When the issue arose before the Washington County Delegation last year, local lawmakers declined to pursue it because it was a statewide issue.

They also questioned whether Mennonites are united. When lawmakers pursued a religious exemption in the 1997 farm runoff law, Mennonites said they did not want special treatment.

No Washington County Mennonites have sought an exemption from the regulations, which are still being implemented, said Donald Schwartz, Washington County agricultural extension agent.

Close to half of the agricultural workers in Washington County are Mennonites, he said.

Schwartz doesn't know how non-Mennonite farmers will feel about the request.

"There might be a little sour grapes there, but these folks strive to be as self-sufficient within their businesses and communities as they can," Schwartz said. "You have to respect that. If they have no need for these social services, and it is a part of their faith, then they should have the opportunity."

Gerald Ditto, former president of the Washington County Farm Bureau, said he was surprised to hear about the request.

"It seems to me they would be setting themselves up to have an unfair advantage. Things are tough all around. Maybe they're looking for a way to cut costs," Ditto said.

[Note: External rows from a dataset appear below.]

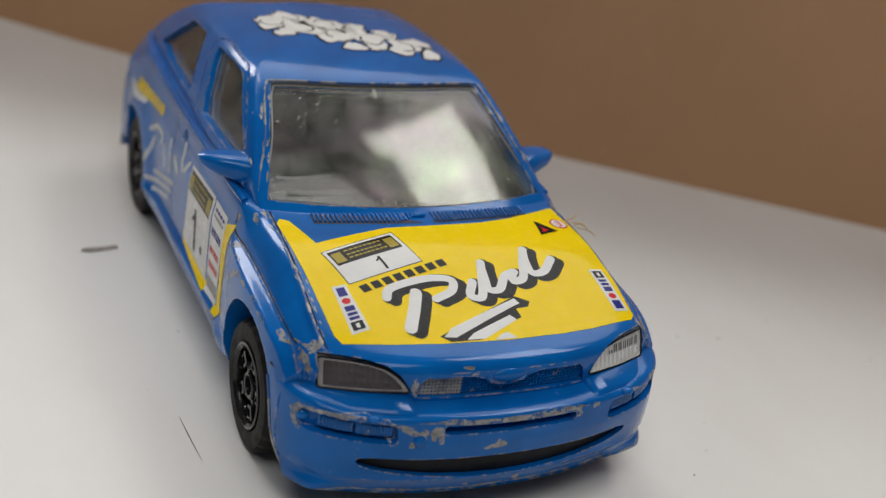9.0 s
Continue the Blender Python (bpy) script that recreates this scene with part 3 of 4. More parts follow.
for s in (1, -1):
    off = 0.0 if s > 0 else -0.42
    crest = [drop(s * (x + off), y, -0.03) for x, y in ((17.42, 9.8), (17.55, 6), (17.75, 1), (17.9, -4), (17.98, -8), (17.85, -11.4))]
    part("wing_edge", tube(along(crest, 5), 0.10, 6), BEAD, car, "wing edge beside the bonnet rubbed to bare metal")

# ---- front bumper: an outline swept round the nose ----
BUMPER_PLAN = [(0, -19.35), (4, -19.2), (8, -18.75), (12, -17.95), (15, -17.0), (17.4, -15.85), (19.35, -14.2), (20.65, -12.2), (21.3, -9.9), (21.5, -7.6)]
half_plan = curve_through([(x, y, 0) for x, y in BUMPER_PLAN], 6)
plan = [Vector((-v.x, v.y, 0)) for v in half_plan[:0:-1]] + half_plan


def plan_frames():
    out = []
    for i, p in enumerate(plan):
        d = (plan[min(i + 1, len(plan) - 1)] - plan[max(i - 1, 0)]).normalized()
        out.append((p, Vector((d.y, -d.x, 0))))
    return out


FRAMES = plan_frames()


def bumper_at(x, d=0.0):
    """The plan point of the bumper at x, d in front of its face."""
    for (p, n), (q, m) in zip(FRAMES, FRAMES[1:]):
        if p.x <= x <= q.x:
            t = (x - p.x) / (q.x - p.x)
            return p.lerp(q, t) + n.lerp(m, t).normalized() * d
    return FRAMES[0][0].copy() if x < 0 else FRAMES[-1][0].copy()


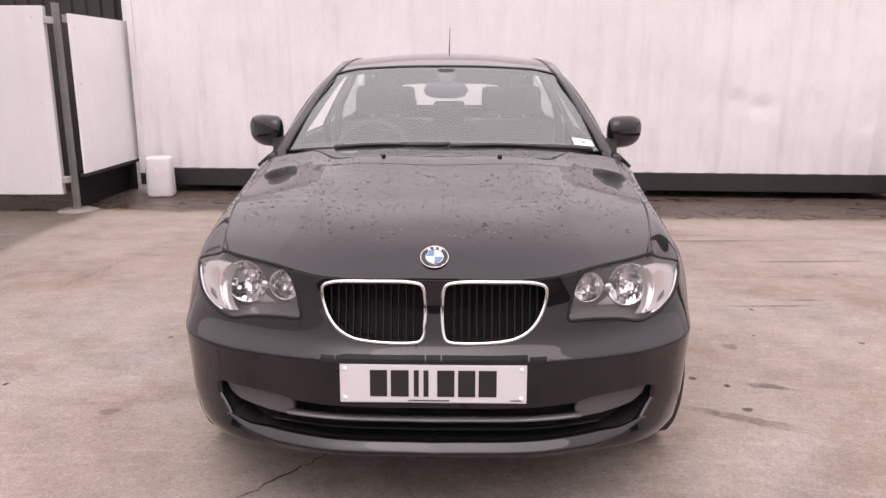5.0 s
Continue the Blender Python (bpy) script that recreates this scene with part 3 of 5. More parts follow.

Del. Christopher B. Shank, R-Washington, who earlier this month hosted a forum for local farmers to air their economic problems, said he opposes the exemption.

"There is no reason in the world why they shouldn't have to go through the same regulations as any other small business," Shank said.

Workers' compensation is not just a farming issue, Schwartz said.

There are a number of Mennonite-owned business in the county, such as Martin's Elevator and Copyquik Printing and Graphics.